After reviewing its 10-K filing and additional data points, we raise our fair value for narrow-moat-rated GE by over 13% to $100. Our latest raise once again puts us at the high end of consensus price targets that on average, have gravitated toward the high-80s. We also retain our High Uncertainty Rating given the difficulty in forecasting GE Vernova’s fundamentals.

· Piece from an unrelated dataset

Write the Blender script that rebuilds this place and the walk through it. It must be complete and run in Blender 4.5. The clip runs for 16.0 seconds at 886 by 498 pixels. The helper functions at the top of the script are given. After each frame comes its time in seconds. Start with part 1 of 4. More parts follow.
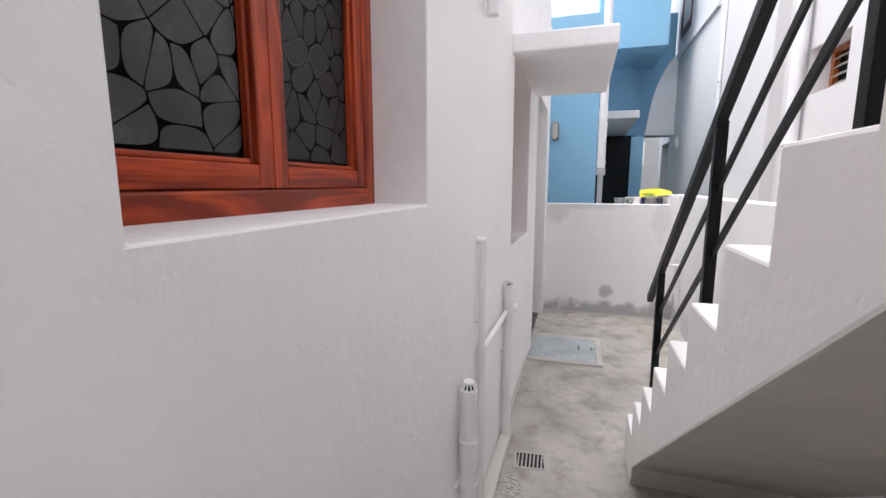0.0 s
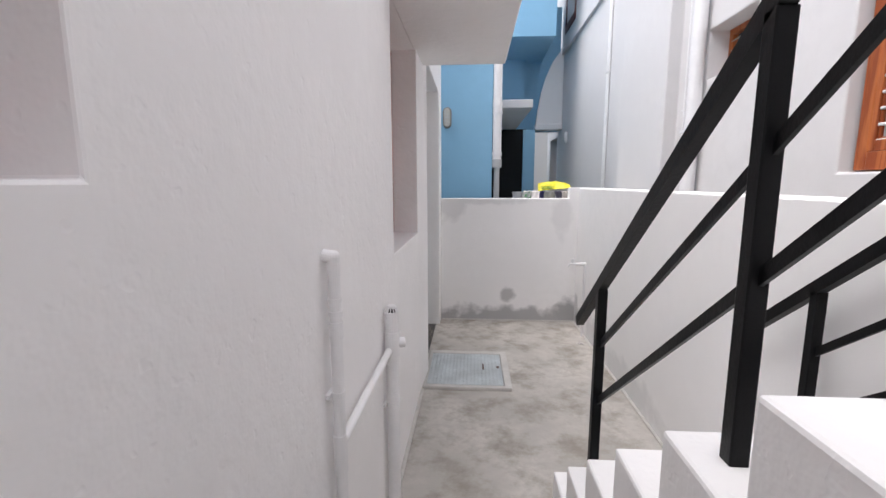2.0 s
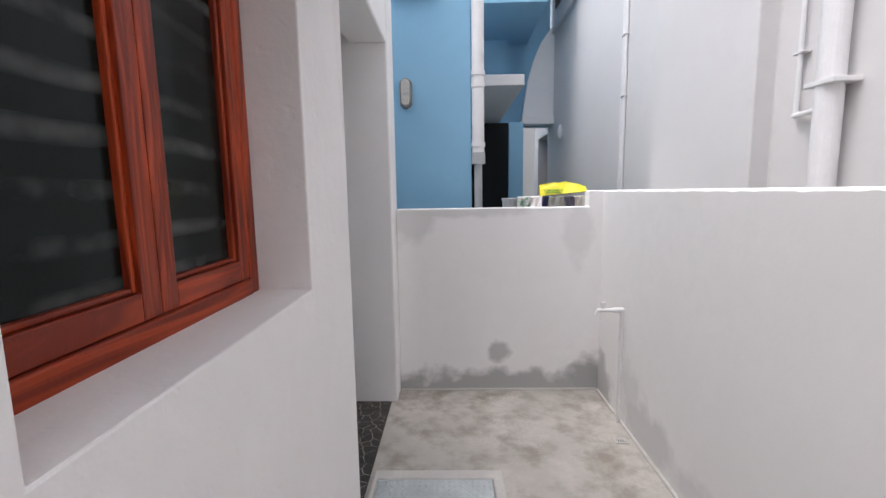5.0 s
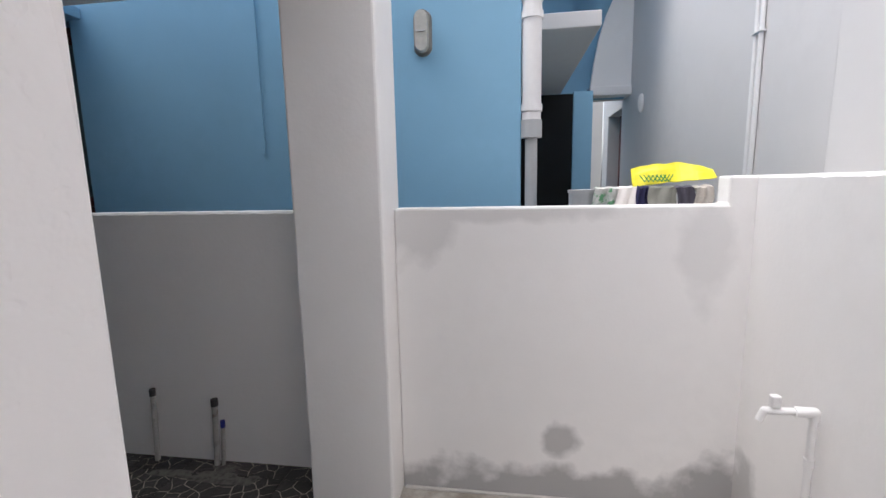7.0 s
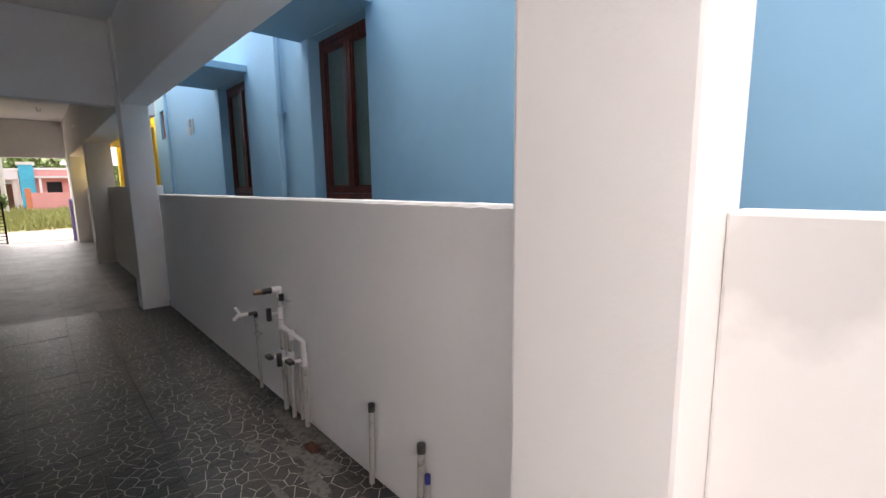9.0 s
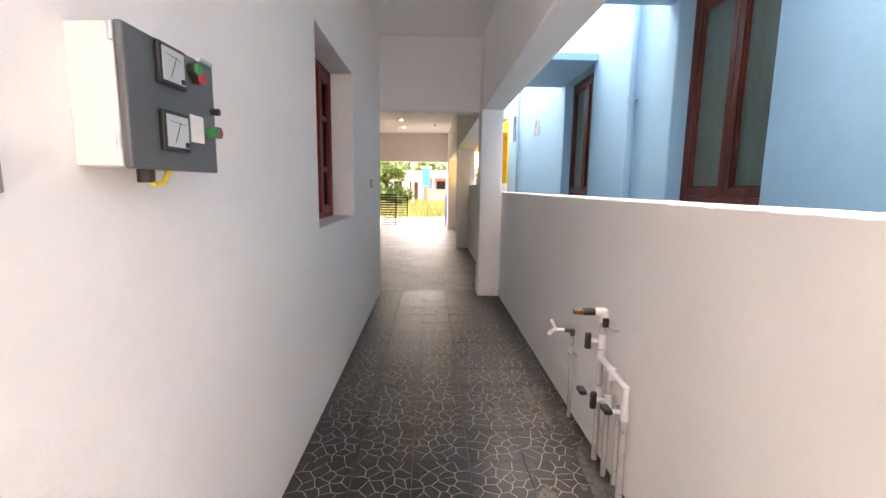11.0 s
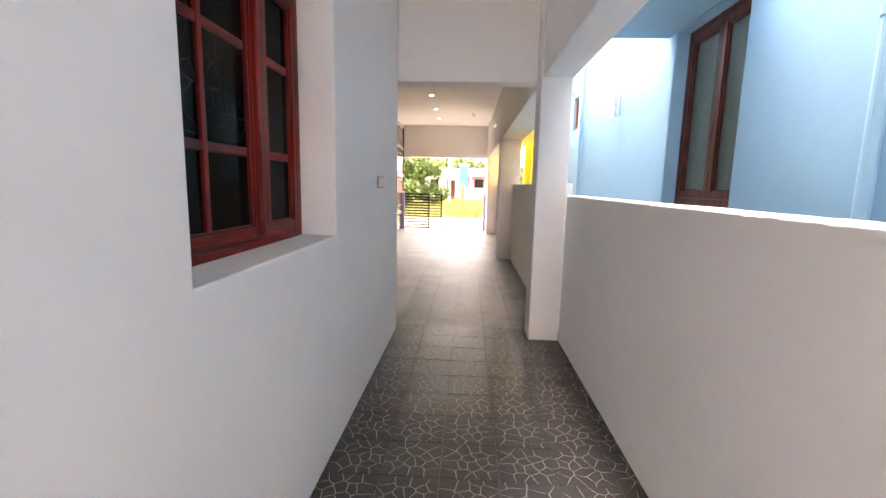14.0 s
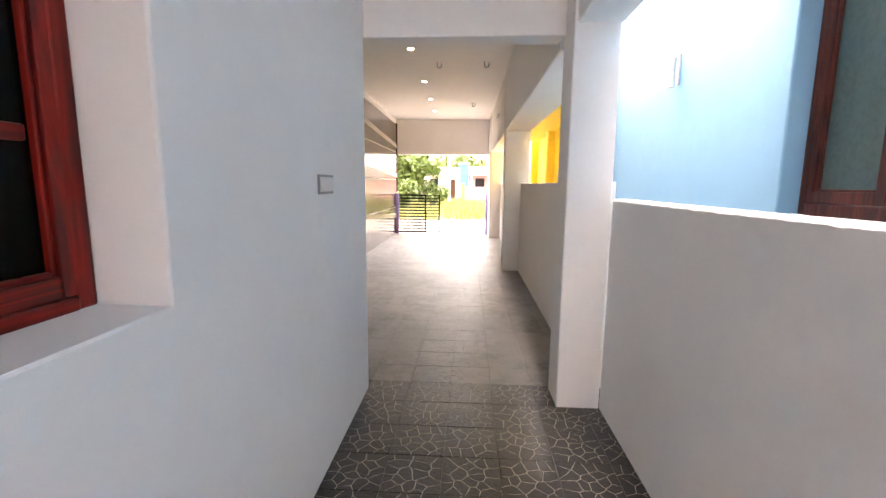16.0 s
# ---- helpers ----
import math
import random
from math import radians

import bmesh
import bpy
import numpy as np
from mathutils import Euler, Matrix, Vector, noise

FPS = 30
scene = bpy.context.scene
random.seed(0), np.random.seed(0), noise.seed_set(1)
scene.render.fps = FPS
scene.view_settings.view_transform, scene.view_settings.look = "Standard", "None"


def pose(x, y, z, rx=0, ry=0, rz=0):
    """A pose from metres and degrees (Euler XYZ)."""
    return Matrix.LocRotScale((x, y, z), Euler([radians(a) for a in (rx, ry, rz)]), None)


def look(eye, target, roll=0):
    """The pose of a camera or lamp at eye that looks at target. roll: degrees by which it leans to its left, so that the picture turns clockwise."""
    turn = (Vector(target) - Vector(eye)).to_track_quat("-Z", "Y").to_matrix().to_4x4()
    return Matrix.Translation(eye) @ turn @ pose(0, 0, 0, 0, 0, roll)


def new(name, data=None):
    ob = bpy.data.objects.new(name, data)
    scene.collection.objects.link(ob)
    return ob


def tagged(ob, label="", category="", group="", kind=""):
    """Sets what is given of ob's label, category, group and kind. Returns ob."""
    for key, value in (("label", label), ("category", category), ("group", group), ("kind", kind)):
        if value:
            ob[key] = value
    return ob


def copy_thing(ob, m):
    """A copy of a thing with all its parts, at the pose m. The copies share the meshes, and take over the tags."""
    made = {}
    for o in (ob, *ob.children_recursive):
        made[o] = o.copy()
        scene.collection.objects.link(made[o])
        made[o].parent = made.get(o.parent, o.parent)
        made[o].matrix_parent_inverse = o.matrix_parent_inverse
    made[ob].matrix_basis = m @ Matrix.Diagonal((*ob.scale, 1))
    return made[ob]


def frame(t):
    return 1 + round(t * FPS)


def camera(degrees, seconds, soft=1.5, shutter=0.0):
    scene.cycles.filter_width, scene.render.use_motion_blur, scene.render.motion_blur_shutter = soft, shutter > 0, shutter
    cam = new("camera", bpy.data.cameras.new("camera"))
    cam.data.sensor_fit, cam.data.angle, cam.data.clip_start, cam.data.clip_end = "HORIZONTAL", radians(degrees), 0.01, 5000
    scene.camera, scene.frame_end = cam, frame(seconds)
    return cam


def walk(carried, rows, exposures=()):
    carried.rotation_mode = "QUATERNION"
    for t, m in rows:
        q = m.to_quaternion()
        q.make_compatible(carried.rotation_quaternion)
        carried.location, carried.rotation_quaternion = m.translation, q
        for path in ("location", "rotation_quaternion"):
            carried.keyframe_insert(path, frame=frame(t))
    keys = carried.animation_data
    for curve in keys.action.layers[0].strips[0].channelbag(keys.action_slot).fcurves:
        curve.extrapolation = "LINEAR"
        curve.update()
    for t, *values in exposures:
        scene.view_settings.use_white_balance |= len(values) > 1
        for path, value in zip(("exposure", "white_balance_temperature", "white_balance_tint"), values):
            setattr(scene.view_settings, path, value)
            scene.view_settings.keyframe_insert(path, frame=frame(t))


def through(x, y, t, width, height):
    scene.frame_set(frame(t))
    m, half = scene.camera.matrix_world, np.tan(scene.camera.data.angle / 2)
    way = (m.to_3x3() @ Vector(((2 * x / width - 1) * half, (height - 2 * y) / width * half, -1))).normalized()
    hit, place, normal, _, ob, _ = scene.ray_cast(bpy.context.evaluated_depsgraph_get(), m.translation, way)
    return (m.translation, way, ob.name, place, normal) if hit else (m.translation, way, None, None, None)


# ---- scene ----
cam = camera(91.0, 16.0)

PATH = [
    (0, (0.451, -5.855, 1.667), (-0.145, -3.968, 1.375), -0.0),
    (0.5, (0.424, -5.716, 1.644), (0.017, -3.78, 1.353), -0.0),
    (1, (0.372, -5.507, 1.625), (0.108, -3.547, 1.332), -0.1),
    (1.5, (0.363, -5.292, 1.609), (0.186, -3.322, 1.309), -0.3),
    (2, (0.392, -5.001, 1.601), (0.256, -3.028, 1.302), -0.1),
    (2.5, (0.376, -4.74, 1.583), (0.308, -2.762, 1.294), 0.3),
    (3, (0.345, -4.483, 1.595), (0.336, -2.503, 1.314), 0.1),
    (3.5, (0.382, -4.198, 1.575), (0.378, -2.214, 1.323), -0.4),
    (4, (0.426, -3.922, 1.576), (0.412, -1.937, 1.329), -0.5),
    (4.5, (0.422, -3.59, 1.565), (0.408, -1.606, 1.319), -0.6),
    (5, (0.451, -3.281, 1.553), (0.406, -1.298, 1.294), -0.9),
    (7.3, (0.552, -1.815, 1.538), (0.173, 0.127, 1.24), -1.1),
    (7.5, (0.535, -1.702, 1.515), (0.088, 0.226, 1.231), -1.0),
    (8, (0.448, -1.402, 1.506), (-0.208, 0.466, 1.223), -1.2),
    (8.5, (0.357, -1.229, 1.502), (-0.679, 0.458, 1.215), -1.1),
    (9, (0.283, -1.042, 1.491), (-1.167, 0.304, 1.197), -0.8),
    (9.5, (0.208, -0.914, 1.483), (-1.549, -0.006, 1.191), 0.3),
    (10, (0.078, -0.911, 1.474), (-1.835, -0.407, 1.182), 0.7),
    (10.2, (0.024, -0.895, 1.462), (-1.921, -0.523, 1.179), 0.5),
    (12.5, (-1.06, -0.845, 1.491), (-3.039, -0.919, 1.21), 1.1),
    (13, (-1.312, -0.858, 1.505), (-3.291, -0.947, 1.223), 1.1),
    (13.5, (-1.63, -0.824, 1.488), (-3.607, -0.929, 1.206), 1.0),
    (14, (-1.94, -0.838, 1.487), (-3.916, -0.946, 1.196), 1.3),
    (14.5, (-2.288, -0.875, 1.489), (-4.262, -0.979, 1.189), 1.1),
    (15, (-2.613, -0.844, 1.492), (-4.587, -0.964, 1.197), 0.6),
    (15.5, (-2.923, -0.812, 1.512), (-4.897, -0.933, 1.216), 0.7),
    (16, (-3.265, -0.825, 1.503), (-5.24, -0.94, 1.209), 0.5),
]
walk(cam, [(t, look(eye, target, roll)) for t, eye, target, roll in PATH],
     exposures=[(0.0, 1.33, 6300, 13), (1.5, 1.22, 6300, 13), (5.0, 1.13, 6300, 13), (7.5, 1.42, 6400, 13), (8.5, 1.92, 6650, 14), (9.0, 2.35, 7000, 17), (9.5, 2.95, 7400, 20), (10.2, 3.55, 7800, 23), (12.5, 3.9, 7900, 22), (14.5, 4.3, 7900, 24), (16.0, 4.42, 7800, 23)])


# ---- light ----
world = bpy.data.worlds.new("sky")
scene.world = world
world.use_nodes = True
wn = world.node_tree.nodes
sky = wn.new("ShaderNodeTexSky")
sky.sky_type = "NISHITA"
sky.sun_disc = False
sky.sun_elevation = radians(62)
sky.sun_rotation = radians(255)
sky.air_density, sky.dust_density, sky.ozone_density = 1.0, 4.0, 1.0
hsv = wn.new("ShaderNodeHueSaturation")
hsv.inputs["Saturation"].default_value = 0.25
world.node_tree.links.new(sky.outputs[0], hsv.inputs["Color"])
world.node_tree.links.new(hsv.outputs[0], wn["Background"].inputs["Color"])
wn["Background"].inputs["Strength"].default_value = 0.15
sun = new("sun", bpy.data.lights.new("sun", "SUN"))
sun.data.energy, sun.data.angle, sun.data.color = 0.7, radians(40), (1.0, 0.96, 0.9)
sun.matrix_world = look((0, 0, 20), (1.1, 0.5, 9.0))
scene.cycles.max_bounces, scene.cycles.diffuse_bounces, scene.cycles.glossy_bounces = 14, 10, 5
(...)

Aside from an additional year of revenue during our explicit forecast that we expect will gravitate toward the lower end of mid-single digits during our perpetuity value, we also lift our midcycle operating margin by 130 basis points. The impetus for the raise came from the benefits we expect GE Vernova will enjoy thanks to the Inflation Reduction Act. If we’re right, we expect GE will be able to one day maintain a lower midteens operating margin through the economic cycle, all-in. And while GE hasn’t publicly committed to this, we think its comments during its 2022 investor outlook imply that it should be able to not only hit its high-single-digit free cash flow target in the near term, but eventually breach into the double-digits in the back half of the decade.
However, we caution investors that the easy gains in the stock have largely gone away. In fact, pricing GE on next year’s EV/EBITDA implies a breakup value of $91, which is little upside from the $85 GE shares trade at the close of Feb. 15. Said differently, for GE to fully realize our fair value, it will have to reach maintainable profitability in the back half of the decade. We think investors are giving full credit for GE Aerospace’s franchise, which we believe is arguably the premier franchise in the entire U.S. multi-industry category.